Papandreou vows to press on
As thousands protest in central Athens, PM says he is undeterred by lack of consensus among political parties
Prime Minister George Papandreou vowed yesterday to continue with the overhaul of Greece’s public finances despite his inability to agree on measures with the leaders of opposition parties, while in the largest demonstration so far from the “Indignant” movement in Athens, thousands protested austerity measures.
Speaking from Kalavryta in the Peloponnese, Papandreou said he had not been deterred by two failed attempts last week to obtain crossparty support for fiscal measures. “I will do my duty, I am not interested in petty party political games, nor in political cost,” said the prime minister, who added that Greece would prove the “naysayers” wrong.
“We are in the first year of a three-year effort,” he noted.
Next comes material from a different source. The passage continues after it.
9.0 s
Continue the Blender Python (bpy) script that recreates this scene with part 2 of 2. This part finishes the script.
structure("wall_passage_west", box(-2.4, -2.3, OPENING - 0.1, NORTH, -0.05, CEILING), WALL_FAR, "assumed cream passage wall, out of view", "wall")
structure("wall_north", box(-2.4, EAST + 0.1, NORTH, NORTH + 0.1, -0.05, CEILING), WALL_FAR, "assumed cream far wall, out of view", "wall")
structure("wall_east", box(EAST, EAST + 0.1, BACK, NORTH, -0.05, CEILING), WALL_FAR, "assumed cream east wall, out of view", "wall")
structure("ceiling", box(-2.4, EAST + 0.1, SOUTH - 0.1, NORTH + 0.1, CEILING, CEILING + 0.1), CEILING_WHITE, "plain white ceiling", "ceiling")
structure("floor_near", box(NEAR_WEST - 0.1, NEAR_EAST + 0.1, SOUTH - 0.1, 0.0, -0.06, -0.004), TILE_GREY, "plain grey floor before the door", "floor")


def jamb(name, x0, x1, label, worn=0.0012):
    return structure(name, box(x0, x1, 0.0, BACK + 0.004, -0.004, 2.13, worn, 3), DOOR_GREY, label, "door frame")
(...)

The prime minister said that he was optimistic Greece would have a primary budget surplus by next year.
However, Papandreou came under attack from his political rivals over the weekend. The leader of the Coalition of the Radical Left (SYRIZA), Alexis Tsipras, accused Papandreou of attempting to bypass the will of the Greek people by suggesting during the leaders’ meeting on Friday the idea of bringing opposition politicians or other figures not aligned to any of the parties into the government. “It is not enough that they handed the economy over to the bankers, now they want to hand over the popular mandate,” Tsipras told SYRIZA members.
Speaking at the congress of her centrist party, Democratic Alliance, Dora Bakoyannis, suggest- ed that Papandreou and the New Democracy leader were putting personal interest ahead of the country. “They want to be the drachma prime ministers,” she said.
Perhaps the strongest condemnation of the government, and the political system as a whole, came from protesters who gathered in Syntagma Square for a fifth consecutive day. It was the largest demonstration by the so-called Indignant movement, with estimates putting the crowd at anywhere between 30,000 and 100,000 people.